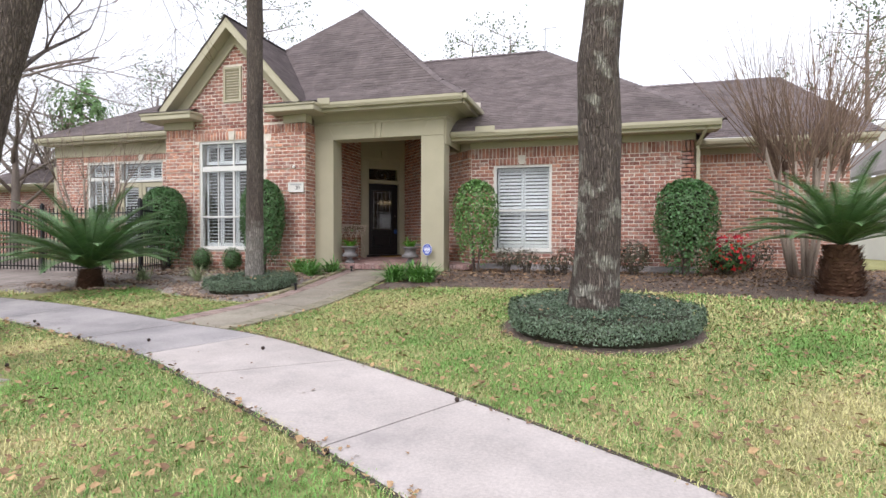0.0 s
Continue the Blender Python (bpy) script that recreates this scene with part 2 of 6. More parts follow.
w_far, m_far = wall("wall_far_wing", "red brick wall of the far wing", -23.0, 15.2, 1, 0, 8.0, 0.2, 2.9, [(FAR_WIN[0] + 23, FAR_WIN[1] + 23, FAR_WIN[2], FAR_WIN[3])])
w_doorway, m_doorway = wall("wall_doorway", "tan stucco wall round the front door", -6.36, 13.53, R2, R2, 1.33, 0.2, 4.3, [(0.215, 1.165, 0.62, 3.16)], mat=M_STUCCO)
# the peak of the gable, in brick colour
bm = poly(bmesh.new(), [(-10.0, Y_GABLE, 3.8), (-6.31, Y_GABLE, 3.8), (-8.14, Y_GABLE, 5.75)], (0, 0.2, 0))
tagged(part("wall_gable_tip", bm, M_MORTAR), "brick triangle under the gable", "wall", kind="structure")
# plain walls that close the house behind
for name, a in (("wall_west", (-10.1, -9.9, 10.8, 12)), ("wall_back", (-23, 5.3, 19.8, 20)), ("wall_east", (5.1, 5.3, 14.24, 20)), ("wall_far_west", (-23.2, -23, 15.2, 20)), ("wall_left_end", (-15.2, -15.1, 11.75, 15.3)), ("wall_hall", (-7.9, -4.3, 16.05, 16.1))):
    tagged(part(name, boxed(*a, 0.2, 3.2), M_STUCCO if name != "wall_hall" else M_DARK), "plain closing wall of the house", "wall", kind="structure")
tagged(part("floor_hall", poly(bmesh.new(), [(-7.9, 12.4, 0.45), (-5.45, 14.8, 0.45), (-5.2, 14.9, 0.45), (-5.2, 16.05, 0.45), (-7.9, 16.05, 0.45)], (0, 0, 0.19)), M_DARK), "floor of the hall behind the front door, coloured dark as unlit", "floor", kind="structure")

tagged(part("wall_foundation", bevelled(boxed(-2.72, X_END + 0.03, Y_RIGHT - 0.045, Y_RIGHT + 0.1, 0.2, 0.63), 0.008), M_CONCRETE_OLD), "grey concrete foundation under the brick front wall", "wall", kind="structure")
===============
Exercise description: Extract every line from the one containing "Continue the Blender" through the last line of the data, inclusive, exactly as written.

Task output:
Continue the Blender Python (bpy) script that recreates this scene with part 2 of 6. More parts follow.
w_far, m_far = wall("wall_far_wing", "red brick wall of the far wing", -23.0, 15.2, 1, 0, 8.0, 0.2, 2.9, [(FAR_WIN[0] + 23, FAR_WIN[1] + 23, FAR_WIN[2], FAR_WIN[3])])
w_doorway, m_doorway = wall("wall_doorway", "tan stucco wall round the front door", -6.36, 13.53, R2, R2, 1.33, 0.2, 4.3, [(0.215, 1.165, 0.62, 3.16)], mat=M_STUCCO)
# the peak of the gable, in brick colour
bm = poly(bmesh.new(), [(-10.0, Y_GABLE, 3.8), (-6.31, Y_GABLE, 3.8), (-8.14, Y_GABLE, 5.75)], (0, 0.2, 0))
tagged(part("wall_gable_tip", bm, M_MORTAR), "brick triangle under the gable", "wall", kind="structure")
# plain walls that close the house behind
for name, a in (("wall_west", (-10.1, -9.9, 10.8, 12)), ("wall_back", (-23, 5.3, 19.8, 20)), ("wall_east", (5.1, 5.3, 14.24, 20)), ("wall_far_west", (-23.2, -23, 15.2, 20)), ("wall_left_end", (-15.2, -15.1, 11.75, 15.3)), ("wall_hall", (-7.9, -4.3, 16.05, 16.1))):
    tagged(part(name, boxed(*a, 0.2, 3.2), M_STUCCO if name != "wall_hall" else M_DARK), "plain closing wall of the house", "wall", kind="structure")
tagged(part("floor_hall", poly(bmesh.new(), [(-7.9, 12.4, 0.45), (-5.45, 14.8, 0.45), (-5.2, 14.9, 0.45), (-5.2, 16.05, 0.45), (-7.9, 16.05, 0.45)], (0, 0, 0.19)), M_DARK), "floor of the hall behind the front door, coloured dark as unlit", "floor", kind="structure")

tagged(part("wall_foundation", bevelled(boxed(-2.72, X_END + 0.03, Y_RIGHT - 0.045, Y_RIGHT + 0.1, 0.2, 0.63), 0.008), M_CONCRETE_OLD), "grey concrete foundation under the brick front wall", "wall", kind="structure")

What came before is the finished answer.